Voilà la première tragédie où l'on ait attaqué la superstition. Je voudrais qu'elle pût être assez bonne pour être dédiée à celui de tous les princes qui distingue le mieux le culte de l'être infiniment bon, et l'infiniment détestable fanatisme.

Je viens de voir d'autres ouvrages sur des matières bien différentes, mais plus dignes de votre altesse royale. C'est un cours de géométrie, par m. Clairaut; c'est un jeune homme qui fit un ouvrage sur les courbes, à l'âge de quatorze ans, et qui a été depuis peu, comme le sait votre altesse royale, mesurer la terre sous le cercle polaire. Il traite les mathématiques comme Locke a traité l'entendement humain; il écrit avec la méthode que la nature emploie; et comme Locke a suivi l'âme dans la situation de ses idées, il suit la géométrie dans la route qu'ont tenue les hommes pour découvrir par degrés les vérités dont ils ont eu besoin: ce sont donc en effet les besoins que les hommes ont eus de mesurer, qui sont chez Clairaut les vrais maîtres de mathématiques. L'ouvrage n'est pas près d'être fini; mais le commencement me paraît de la plus grande facilité, et par conséquent très utile.
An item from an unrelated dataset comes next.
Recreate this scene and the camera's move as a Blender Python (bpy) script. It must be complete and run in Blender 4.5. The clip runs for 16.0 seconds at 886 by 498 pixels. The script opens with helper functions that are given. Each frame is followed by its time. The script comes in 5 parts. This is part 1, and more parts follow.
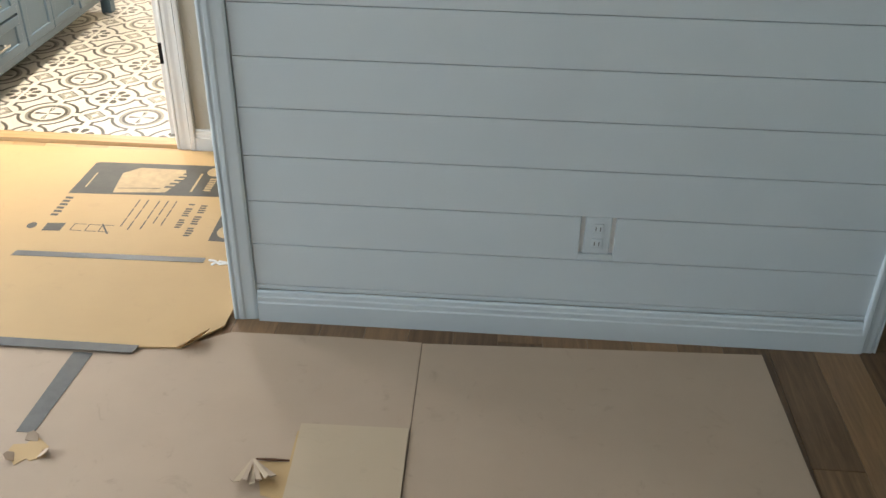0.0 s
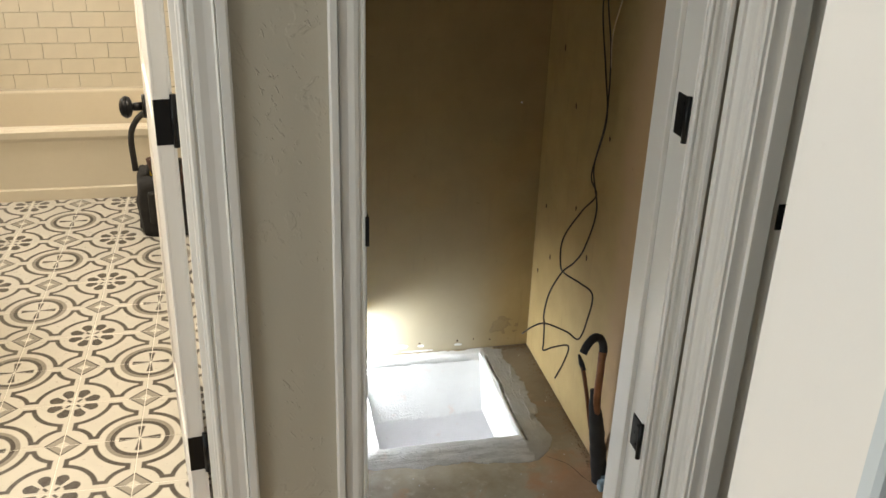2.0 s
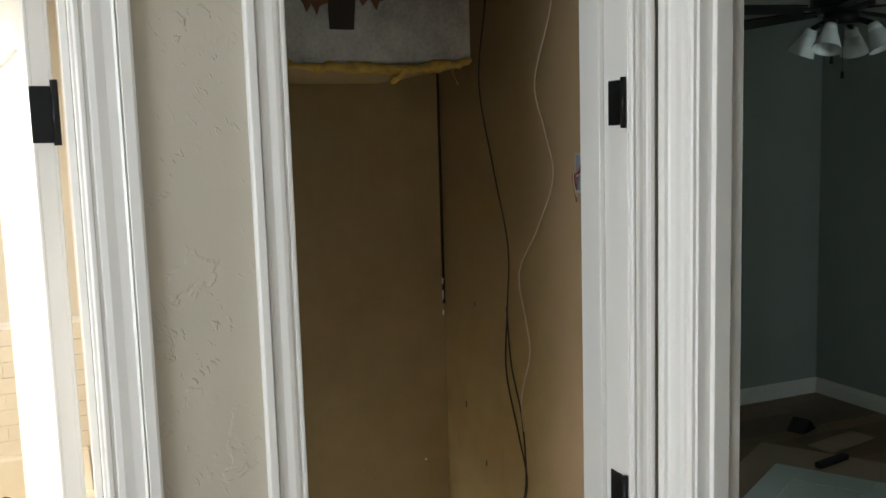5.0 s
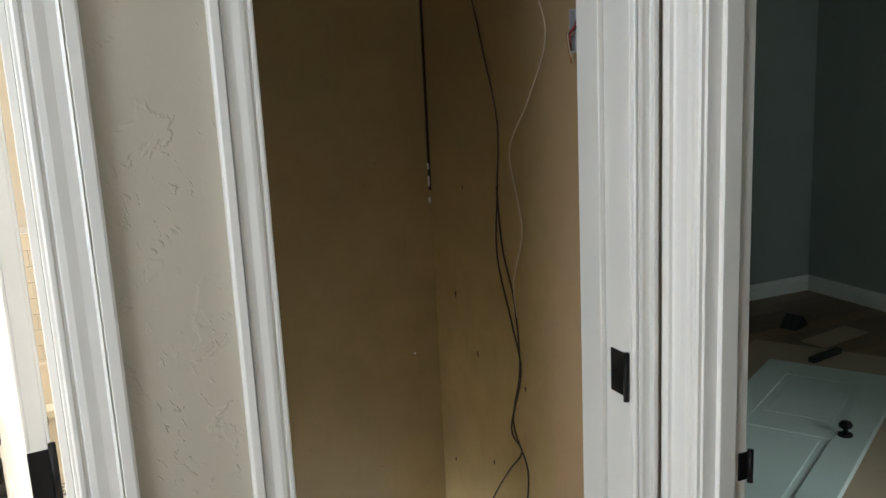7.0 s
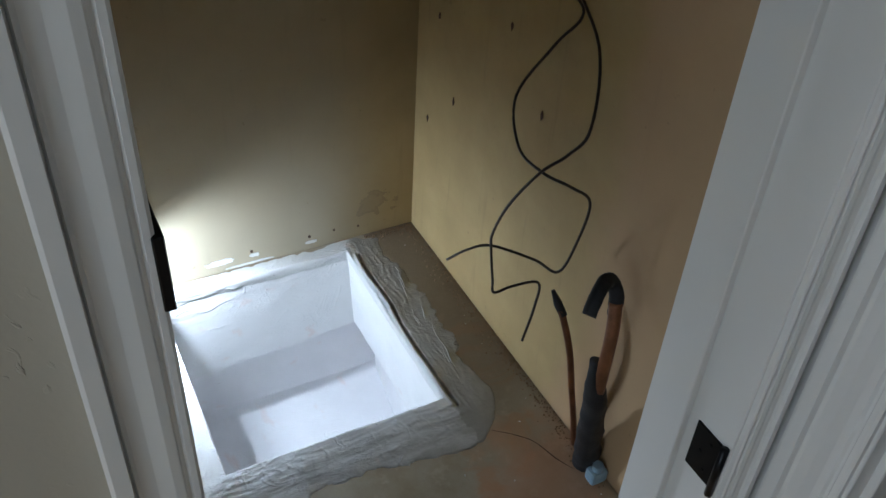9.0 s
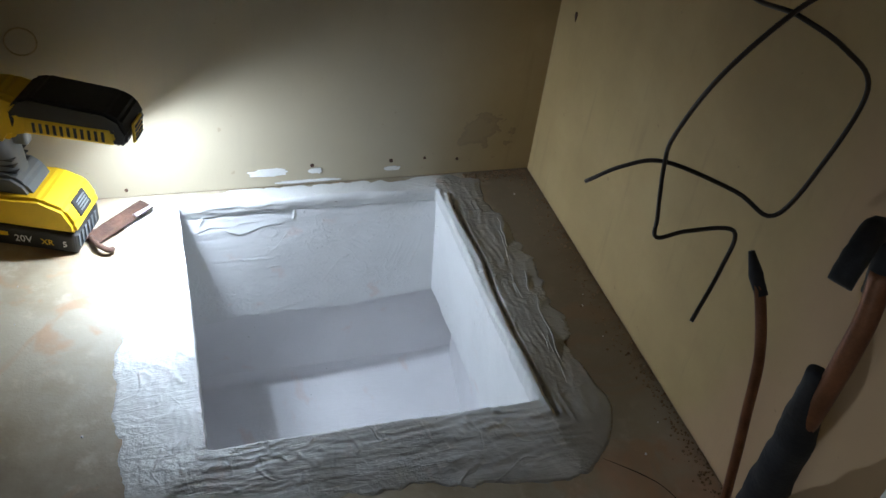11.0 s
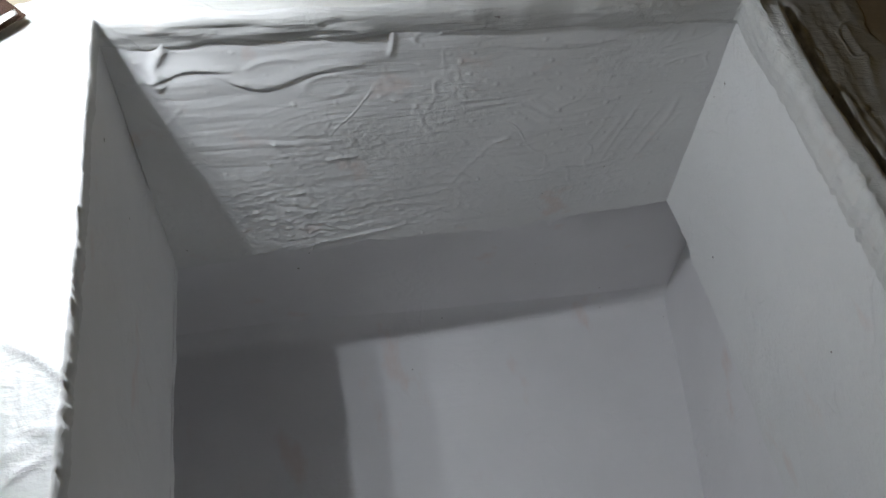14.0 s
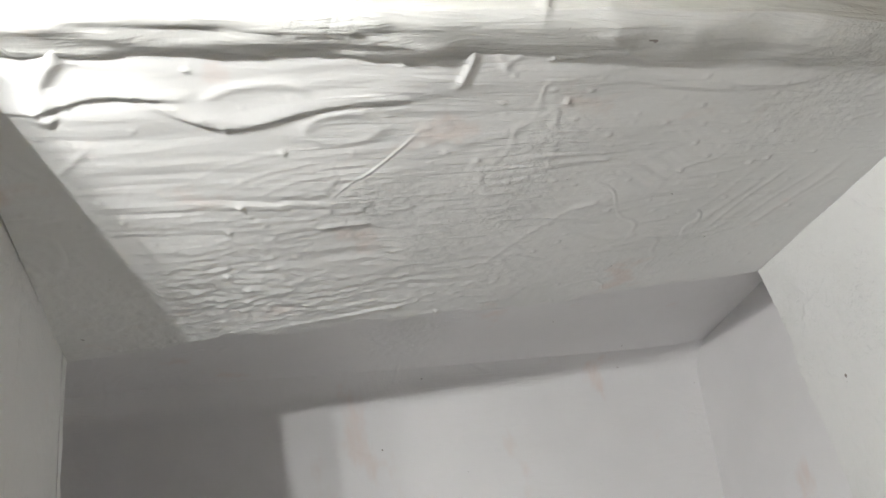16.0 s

Mais, monseigneur, le plus utile de ces ouvrages, c'est celui que j'attends d'une main faite pour rendre les hommes heureux.

Je vais, moi chétif, me rendre aux Eléments de Newton, dont on demande à Paris une nouvelle édition; mais ce travail sera pour Bruxelles. Je pars, je suis Emilie et madame la duchesse de Richelieu à Cirey; de là je vais en Flandre, &c.